A des difficultés socio-économiques déjà présentes s’ajoute donc pour les Français arabo-musulmans une stigmatisation médiatique qui n’arrange assurément pas les choses. Par conséquent, l’on assiste aujourd’hui à une certaine crispation de la société française ; crispation qui serait très certainement atténuée si les médias cessaient de présenter comme « dangereux » des phénomènes marginaux, ou de « stigmatiser » constamment les mêmes groupes sociaux (parfois involontairement, certes, mais avec le même résultat final).
Ceci étant, hormis les influences idéologiques, politiques ou financières il y a d’autres facteurs qui contribuent à une vision médiatique biaisée de l’islam. L’histoire de notre pays, qui s’inscrit dans nos mémoires familiales, les tensions géopolitiques qui régissent les relations entre les peuples ou encore l’ignorance, qui inspire nos peurs et nos croyances, sont autant d’obstacles qui se dressent sur la route de l’objectivité.
Se poser la question d’un « mauvais » traitement médiatique de l’islam c’est avant tout se poser la question de l’aptitude des journalistes à faire preuve d’une intelligibilité sereine face aux évènements. Or cette intelligibilité, cette « compréhension paisible » entre en interaction avec tellement de facteurs qu’il devient difficile de déterminer la cause principale de son dysfonctionnement (si tant est qu’il y en ait une).

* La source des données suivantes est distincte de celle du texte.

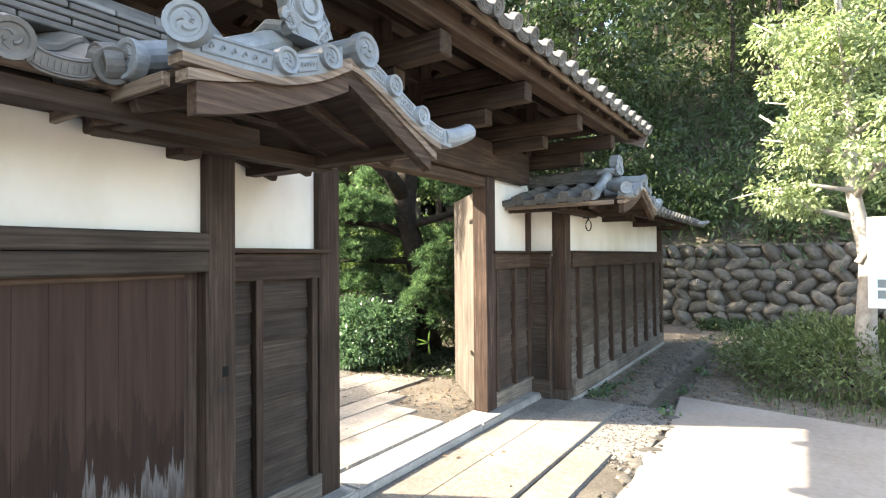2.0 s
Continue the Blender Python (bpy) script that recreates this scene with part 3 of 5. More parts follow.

Aussi, pour tenter d’approcher au mieux la réalité des faits, la fameuse « vérité » que chacun cherche à percer, il apparaît nécessaire d’appréhender le sujet dans toute sa complexité.
Comprendre que le traitement médiatique de l’islam est sous-tendu par de très nombreuses causes, c’est percevoir la part de volontaire et d’involontaire qui entre en jeux dans cette relation.
Comprendre, comme le dit Deltombe, que « chacun de nous est le produit d’une histoire [que l’] on répercute », c’est comprendre qu’il n’y a pas une mais des explications au comportement des médias français vis-à-vis de l’islam, et que chacune de ces « explications » n’est pas si évidente ou si facilement contrôlable qu’on pourrait le croire.